▸ **What is being asked**
Without including the pictures, copy out every line below.

▸ **Given data**
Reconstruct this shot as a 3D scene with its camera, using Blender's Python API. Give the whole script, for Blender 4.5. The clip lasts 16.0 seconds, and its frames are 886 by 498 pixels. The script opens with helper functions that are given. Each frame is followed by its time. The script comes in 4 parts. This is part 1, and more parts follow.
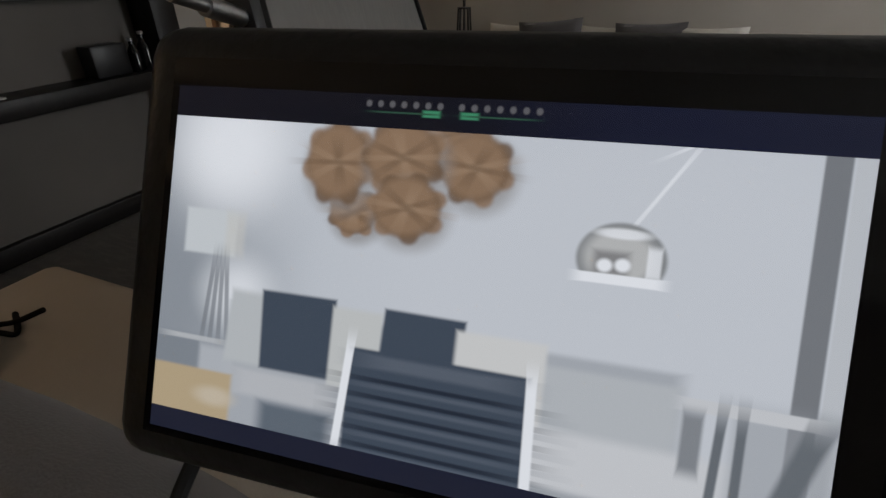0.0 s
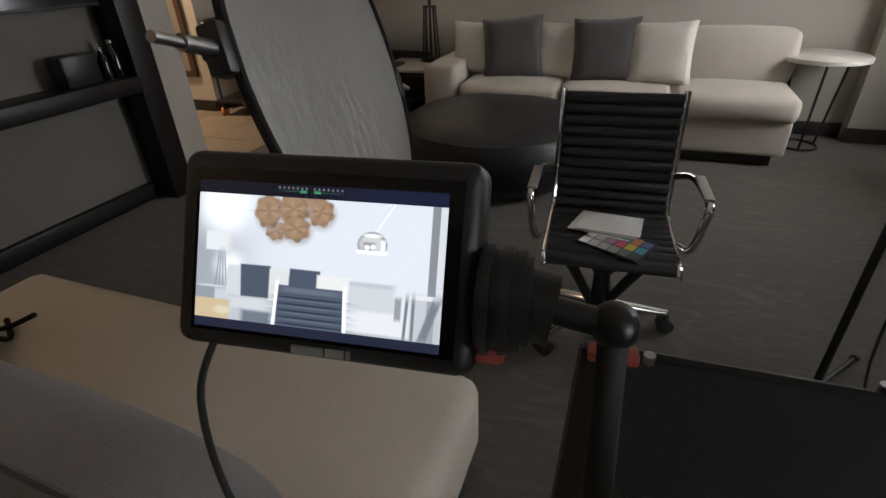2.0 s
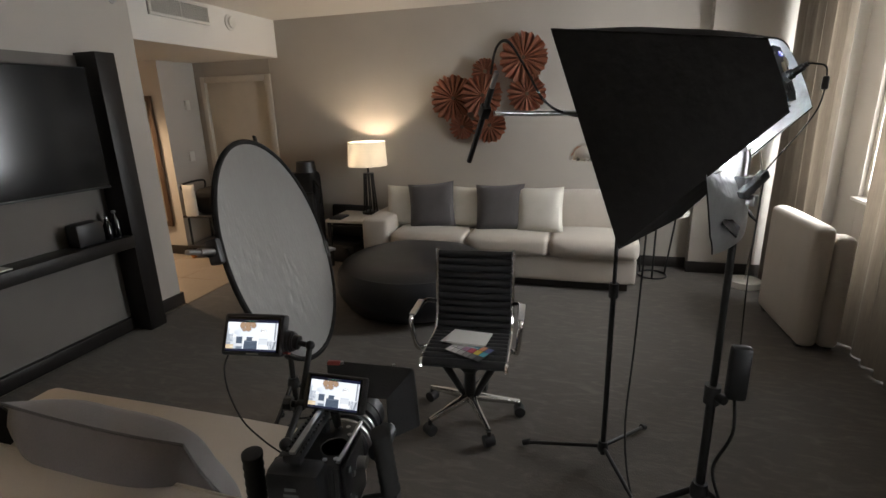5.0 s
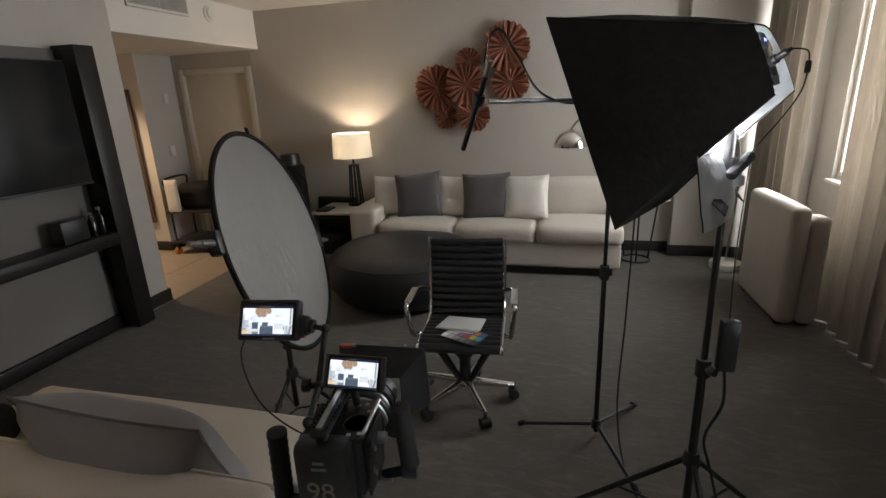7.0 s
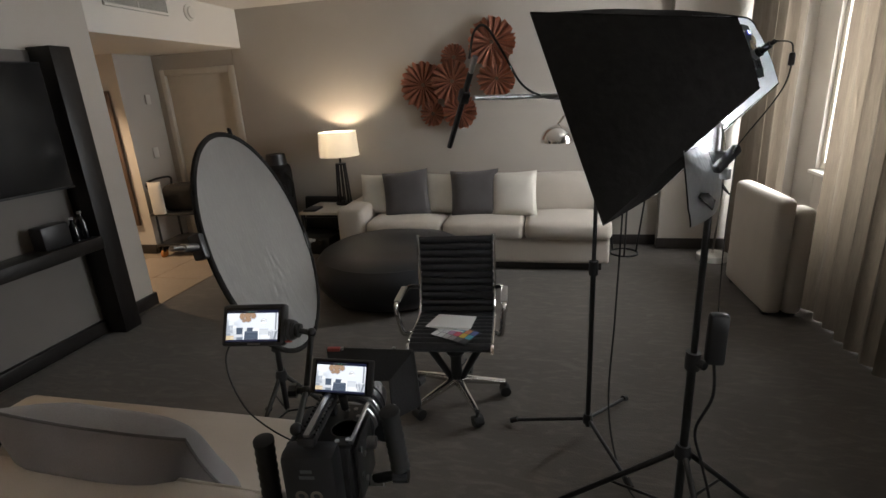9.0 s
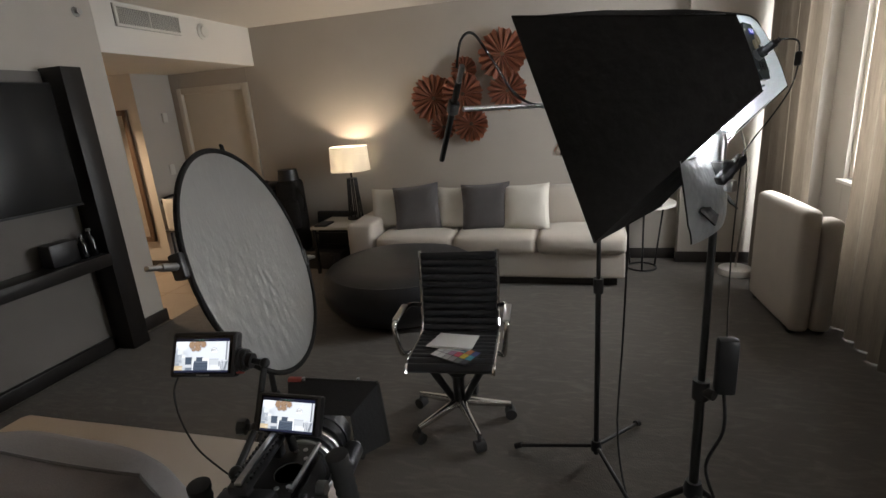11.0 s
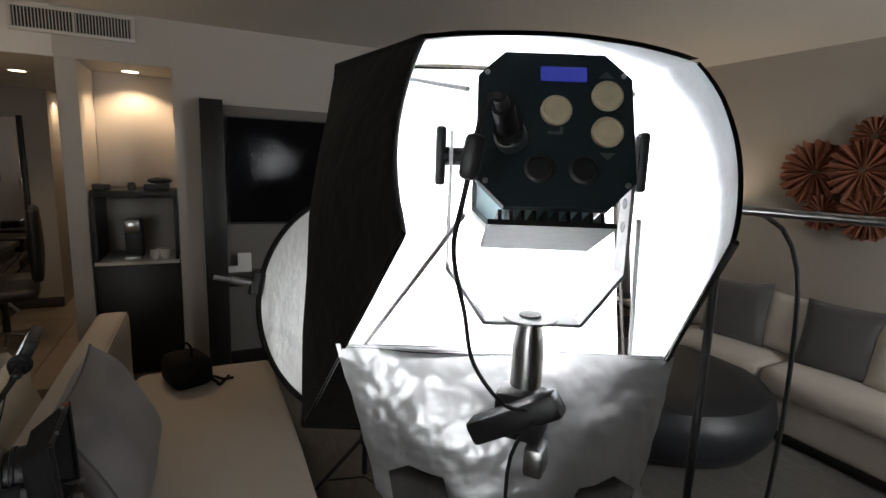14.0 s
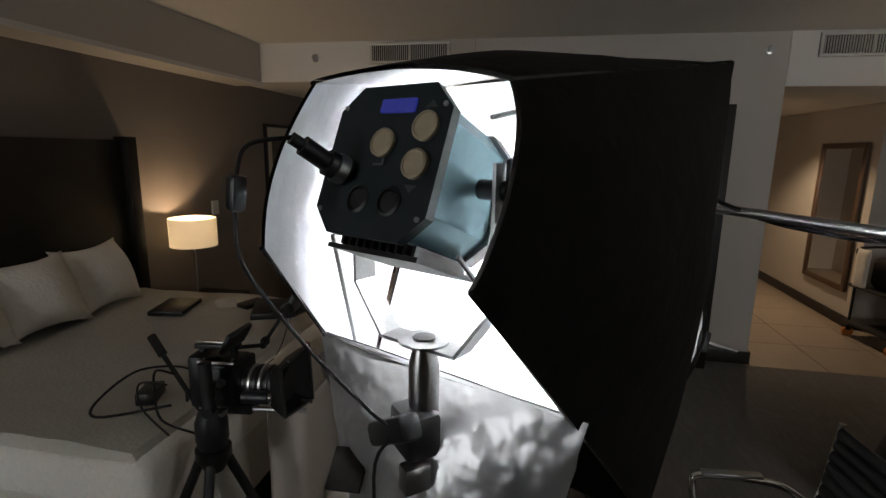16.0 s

▸ **Result of this exercise**
Reconstruct this shot as a 3D scene with its camera, using Blender's Python API. Give the whole script, for Blender 4.5. The clip lasts 16.0 seconds, and its frames are 886 by 498 pixels. The script opens with helper functions that are given. Each frame is followed by its time. The script comes in 4 parts. This is part 1, and more parts follow.
0.0 s
2.0 s
5.0 s
7.0 s
9.0 s
11.0 s
14.0 s
16.0 s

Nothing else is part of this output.